Driver files have to start at 0000h in memory, therefore the .ORG 0000h 
directive. They also can't have stacks. In linking you will get an 
error saying that the tiny program doesn't start at 0100h: this is 
normal. Only .COM files need to start at that address. The first thing 
at address 0000h has to be the driver header. See the source code for 
details on it.

How the ATOMS device driver works:
	The atoms driver, referenced from DOS by ATMS, is a simple driver 
that possesses some of the functionality of environment variables. It 
allows users to set variables in the driver's memory space, but the 
difference is  that a variable set in the driver can be accessed by any 
program in any other environment. They can run at different times, in 
different Windows DOS-boxes, etc. The driver code takes less than 600 
bytes of memory, plus whatever buffer you specify.
	The operations the driver supports are: the DOS Initialization 
(required for all drivers), Output Status (i.e. is there still memory 
available), Device Open, Device Close, and of course Read (transfer from 
the atom selected in write to a buffer) and Write. Write is the biggest 
chunk of code and has the largest functionality: If the input string is 
'variable', then it will search for the variable in memory and set the 
output buffer to point to it. If the input is 'variable=', then the 
variable is deleted from memory. If the input is 'variable=value' then 
variable is set into the memory. A variable name can be ANY character 
except '=', linefeed, carriage return, or '\0' (ASCII 0).

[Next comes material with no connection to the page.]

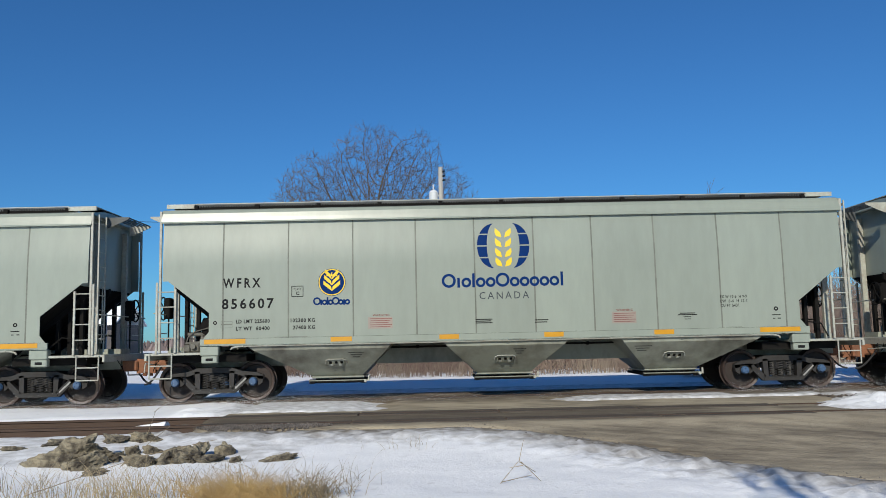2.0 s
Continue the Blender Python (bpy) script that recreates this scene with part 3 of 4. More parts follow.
def trucks(car):
    for cx in ((AXLES[0] + AXLES[1]) / 2, (AXLES[2] + AXLES[3]) / 2):
        bm = box(BM(), -0.17, 0.17, -0.98, 0.98, 0.46, 0.66, 0.03)
        rod(bm, (0, 0, 0.66), (0, 0, 0.90), 0.22, 12)
        truck = part("truck", bm, CAST, car, "dusty grey cast steel truck")
        truck.location.x = cx
        for s in (-1, 1):
            part("side_frame", side_frame(s), CAST, truck)
            bm = BM()
            for x in (-0.2, 0.0, 0.2):
                pts = [(x + 0.075 * math.cos(k * math.pi / 4), s * 0.985 + 0.06 * math.sin(k * math.pi / 4), 0.31 + k * 0.0068) for k in range(49)]
                tube(bm, pts[::2], 0.016, 4)
            part("spring_nest", bm, SPRING, truck, "dusty coil springs")
            bm = box(BM(), -0.17, 0.17, -0.0025, 0.0025, -0.018, 0.018)
            bm.transform(pose(0.60, s * 1.0435, 0.42, 0, -43))
            part("cast_mark", bm, CHALK, truck, "white lettering on the side frame")
            part("spring_plank", box(BM(), -0.31, 0.31, s * 0.90, s * 1.06, 0.262, 0.302, 0.01), SPRING, truck)
        for dx in (-0.8925, 0.8925):
            bm = BM()
            pr = [(0.0, 0.09), (0.05, 0.12), (0.05, 0.37), (-0.02, 0.39), (-0.04, RW - 0.01), (0.10, RW), (0.10, RW + 0.025), (0.13, RW + 0.025), (0.14, 0.38), (0.09, 0.36), (0.09, 0.12), (0.12, 0.09)]
            for s in (-1, 1):
                rings = []
                for k in range(28):
                    a = 2 * math.pi * k / 28
                    rings.append([bm.verts.new((r * math.cos(a), s * (0.80 - o), r * math.sin(a))) for o, r in pr])
                n = len(pr)
                for k in range(28):
                    p, q = rings[k], rings[(k + 1) % 28]
                    for i in range(n):
                        bm.faces.new((p[i], q[i], q[(i + 1) % n], p[(i + 1) % n]))
                rod(bm, (0, s * 0.6, 0), (0, s * 1.08, 0), 0.085, 12)
            rod(bm, (0, -0.7, 0), (0, 0.7, 0), 0.08, 10)
            bmesh.ops.recalc_face_normals(bm, faces=bm.faces[:])
            ws = part("wheelset", bm, WHEEL, car, "rusty brown steel wheels on an axle")
            ws.data.materials.append(TREAD)
            for f in ws.data.polygons:
                if math.hypot(f.center.x, f.center.z) > 0.37:
                    f.material_index = 1
            ws.location = (cx + dx, 0, RW)
            for s in (-1, 1):
                bm = rod(BM(), (0, s * 1.075, 0), (0, s * 1.135, 0), 0.10, 12, 0.075)
                for k in range(3):
                    a = 2 * math.pi * k / 3
                    rod(bm, (0.05 * math.cos(a), s * 1.13, 0.05 * math.sin(a)), (0.05 * math.cos(a), s * 1.15, 0.05 * math.sin(a)), 0.018, 6)
                part("bearing_cap", bm, CAPBLUE, ws, "blue bearing end cap")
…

	Some details on how the write function works: when it's doing an 
insert, if the driver finds the variable in memory then it first checks 
to see if there's enough space for the new size of the variable, and 
then inserts the new atom. Also, a potential for 'race' problems exists 
if programs are running concurrently: if a program wants to do a search 
and it writes the request to the driver, there's a chance that another 
program will do a read after before the original program can do it, and 
get that program's search result.
	The driver can be loaded with the DEVICE= or DEVICEHIGH= 
directives in the CONFIG.SYS file. To load the driver, insert a 
'DEVICE=[path]ATOMS.SYS' line in the file. To change the driver memory 
from the default 1K buffer, follow the device name with a blank space 
and a decimal number specifying the buffer size in bytes, for example, 
'DEVICE=C:\DOS\ATOMS.SYS  4000'. Non-digit characters will be ignored. 

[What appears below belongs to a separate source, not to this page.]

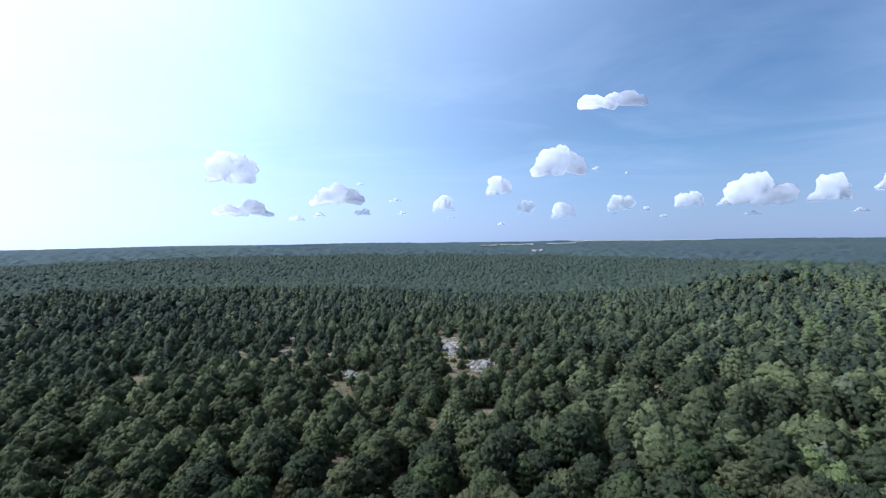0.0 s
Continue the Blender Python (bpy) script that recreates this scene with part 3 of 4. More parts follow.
def far_canopy(name, label, first, last, count, high, rough, mat, share):
    """The closed canopy of far woods, as one rough sheet."""
    rng = np.random.default_rng(12)
    rings, turns = np.geomspace(first, last, count), np.radians(np.arange(AZ0 - 1, AZ1 + 1, 0.36))
    n, k = len(rings), len(turns)
    d = rings[:, None] * (1 + rng.uniform(-0.005, 0.005, (n, k)))
    t = turns[None] + np.radians(rng.uniform(-0.1, 0.1, (n, k)))
    x, y = d * np.sin(t), d * np.cos(t)
    z = ground_z(x, y) + high + rng.uniform(-rough, rough, (n, k))
    z[0] -= high
    v = np.stack([x, y, z], -1).reshape(-1, 3)
    i, j = np.meshgrid(np.arange(n - 1), np.arange(k - 1), indexing="ij")
    a, b, c, e = i * k + j, i * k + j + 1, (i + 1) * k + j + 1, (i + 1) * k + j
    tris = np.concatenate([np.stack([a, c, b], -1).reshape(-1, 3), np.stack([a, e, c], -1).reshape(-1, 3)])
    tint = 0.42 * (1 - 0.5 * old_stand(x, y).ravel()) * np.clip(0.5 + 0.3 * np.sin(x / 160 + np.sin(y / 240)) + rng.uniform(-0.3, 0.3, x.shape), 0, 1).ravel()
    me = mesh_from(name, v, tris, [mat], None, tint * share)
    tagged(new(name, me), label, "wood", kind="stuff")


wood("pine_wood_below", close_kinds, scatter(0, 26, -100, 260, 6.0, 14), "dense green pine wood on sandy ground", (0.6, 1.1))
wood("pine_wood_below", mid_kinds, scatter(26, 57, -100, 260, 6.6, 15), "dense green pine wood on sandy ground", (0.6, 1.1))
wood("pine_wood_behind", far_kinds, scatter(58, 420, AZ1, 260, 9.5, 16), "dense green pine wood on sandy ground", (0.8, 1.2), needles_far_haze)
wood("pine_wood_behind", far_kinds, scatter(58, 420, -100, AZ0, 9.5, 17), "dense green pine wood on sandy ground", (0.8, 1.2), needles_far_haze)
far_canopy("forest_to_the_skyline", "forest canopy running flat to the skyline", 1090, 5050, 90, 8.5, 4.2, needles_skyline_haze, 2)
far_canopy("closed_canopy", "dense lower canopy of the distant pine wood", 455, 1120, 42, 4.6, 1.4, needles_far_haze, 2.2)


# ---- clouds ----
def cloud_material(name):
    """White vapour that lets light through; the vertex value 'tint' says how thin it is."""
    m, t, b = material(name, 1.0)
    b.inputs["Base Color"].default_value = (0.92, 0.91, 0.93, 1)
    b.inputs["Specular IOR Level"].default_value = 0
    thin = t.nodes.new("ShaderNodeBsdfTranslucent")
    thin.inputs["Color"].default_value = (0.93, 0.92, 0.94, 1)
    # the knobs of the heaped heads
    bump_node(t, b, noise_node(t, 0.018, 3, rough=0.5), 0.6, 30.0)
    both = t.nodes.new("ShaderNodeMixShader")
    both.inputs[0].default_value = 0.84
    wire(t, b.outputs[0], both.inputs[1])
    wire(t, thin.outputs[0], both.inputs[2])
    at = t.nodes.new("ShaderNodeAttribute")
    at.attribute_name = "tint"
    fray = ramp_node(t, noise_node(t, 0.009, 3, rough=0.5), [(0.32, (0.0,) * 3), (0.68, (0.24,) * 3)])
    total = t.nodes.new("ShaderNodeMath")
    total.operation, total.use_clamp = "ADD", True
    wire(t, at.outputs["Fac"], total.inputs[0])
    wire(t, fray, total.inputs[1])
    clear = t.nodes.new("ShaderNodeBsdfTransparent")
    veil = t.nodes.new("ShaderNodeMixShader")
    wire(t, total.outputs[0], veil.inputs[0])
    wire(t, both.outputs[0], veil.inputs[1])
    wire(t, clear.outputs[0], veil.inputs[2])
    wire(t, veil.outputs[0], t.nodes["Material Output"].inputs[0])
    return m


cloud_mat = cloud_material("cloud_vapour")


def ball(level):
    bm = bmesh.new()
    bmesh.ops.create_icosphere(bm, subdivisions=level, radius=1)
    v = np.array([p.co[:] for p in bm.verts])
    f = np.array([[p.index for p in q.verts] for q in bm.faces])
    bm.free()
    return v, f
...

	Raw vs. Cooked mode: when loaded, drivers are initially in cooked 
mode. This means that DOS will search through input/output of the device 
for special characters like a CTRL-C, etc. Cooked mode also means that 
DOS will make the driver read or write one character at a time: if 
there's a request to read 20 characters, DOS would make 20 one-character 
requests. The Atoms driver simply cannot function in cooked mode, and 
the first thing after you open the device should be to put the device 
into raw mode (no translation) see the sample code for details on how to 
do this. In C, you can do this by linking BINMODE.OBJ with the object 
file.
	Atoms is a sample driver, and there's lots of room to improve the 
driver: assignments cannot reference other atoms in memory, there's no 
way to output the whole memory buffer, and insert are somewhat 
inefficient in that space for the new value could be made at the 
previous location.
	One last thing: remember you can't have a file with the same name 
as the device driver (i.e. you can't have an atms.sys file, or an atms 
directory).

For a complete discussion of MS-DOS device drivers, check out books like 
The MS-DOS Encyclopedia (c) 1988 Microsoft Press, or the Microsoft MS-
DOS Programmer's Reference (c) 1991.  		      

The Device Driver's Code
	The code for the device driver can be cleanly separated into two 
areas: Code absolutely required for device drivers, and code that is 
required for the implementation of this device driver.
	The Device Header, Strategy Routine, and Interrupt Routine, are 
required for all drivers. The header specifies the link to the next 
device (the -1 is replaced by DOS). The Attribute word identifies us as 
a character device that supports Open and Close. The Strat and Intr 
NPTRs tell DOS the entry points when calling the driver.
	The Strategy routine's only function should be to store the 
pointer to the request header , which DOS puts in ES:BX before calling 
it.
	The Interrupt routine is a bit more complicated: It should make 
sure registers are preserved, call the appropriate code routine, and set 
the status word. The typical way to handle the different request is to 
have a Dispatch Table.
	The rest of the code is called by the Interrupt routine.
	The Init procedure shows the sign-on message, calls on Scan to 
evaluate the command line, and sets the request header with the break 
address for the pointer.
	The Scan procedure 'scans' the command line for the number of 
bytes to allocate.
	The Read procedure copies from what pAtomVal is pointing to the 
data buffer specified in the request header.
	The Output Status procedure checks to see if there's at least one 
more space available in the driver memory.
	The Device Close, Open and Input Status routines simply set the 
status word to OK.
	The Write routine's algorithm: get the length of the source 
buffer, find out what operation to perform, try to find a match within 
the memory. If doing an insert, check to see if a delete is needed, then 
insert the atom. Then, if a match was found, set pAtomVal or delete the 
atom from memory, as necessary. 
	The Delete routine gets an initial address and a byte count, and 
shifts elements back according to the count.
	The st_len routine puts the length of a string into ax.